Australia's Future Fund Has No Plans To Buy EU Rescue Bonds

SYDNEY (Dow Jones)--Australia's Future Fund has no plans to buy the debt being issued to rescue ailing eurozone countries as the fund is currently steering clear of sovereign bonds, Chairman David Murray said in an interview.

In an effort to stabilize the heavily indebted peripheral nations, eurozone authorities are issuing debt through a temporary bailout fund, the European Financial Stability Facility, while the European Union itself is also part-funding the rescue.

Klaus Regling, the chief executive of the EFSF, last week said there is strong interest from Asia in the rescue bonds but the Future Fund's Murray said Australia isn't buying.

"We are not holding sovereign bonds at the moment," Murray told Dow Jones Newswires in an interview. "Our current asset allocation and portfolio positioning doesn't attract us to any of (the bailout bonds) at the moment. It's not on our radar," he said.

Murray, who has just completed a two-year term as chairman of the International Forum of Sovereign Wealth Funds, doesn't expect that position to change.

Set up to manage Australia's public sector pension liabilities, around 20% of the Future Fund's 75 billion Australian dollar (US$80 billion) portfolio is dedicated to fixed income securities. It ranks as the world's 13th largest national wealth fund, according to the Sovereign Wealth Institute.

The European Union last week issued EUR9.5 billion of bonds to support Ireland and Portugal with strong buying from Asian investors including reserve managers and more hefty issuance is planned.

While a restructuring of some kind by Greece is a likely scenario, the disruption to the markets may not be as severe as some predict, Murray said.

"Whether you call it a default or something else is somewhat irrelevant.
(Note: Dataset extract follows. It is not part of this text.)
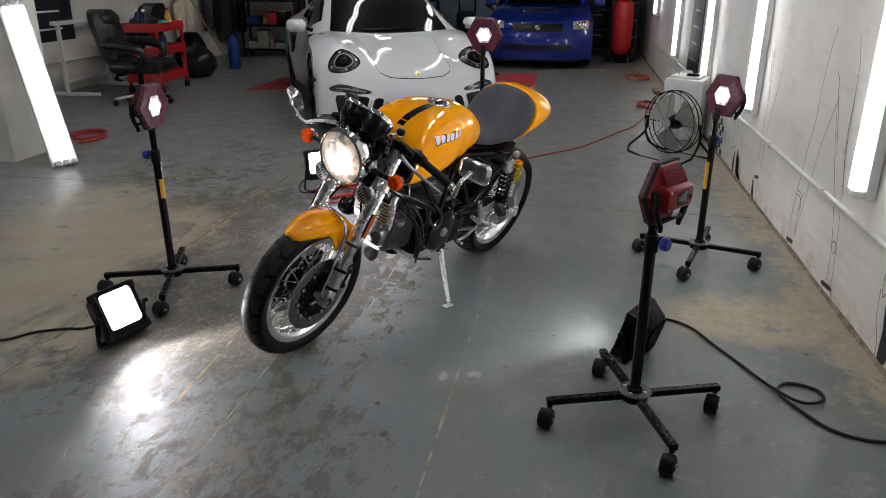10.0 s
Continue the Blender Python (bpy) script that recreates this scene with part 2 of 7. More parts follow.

I believe that has just got to happen," Murray said. "The market probably wouldn't feel too much because it's not stressed at the moment by some other factors."

Some Europe-based policy makers have warned a Greek restructuring could trigger market disruption on the scale of that witnessed after the failure of Lehman Brothers in 2008.

Germany is considering dropping its push for a rescheduling of Greek bonds in order to facilitate a new package of aid loans for Greece, The Wall Street Journal reported Tuesday.

On the strength of the Australian dollar, which continues to trade well above parity, Murray said the fund's investments are well protected. "We've remained pretty strongly hedged. We remain pretty well covered by what's happened to date," Murray said.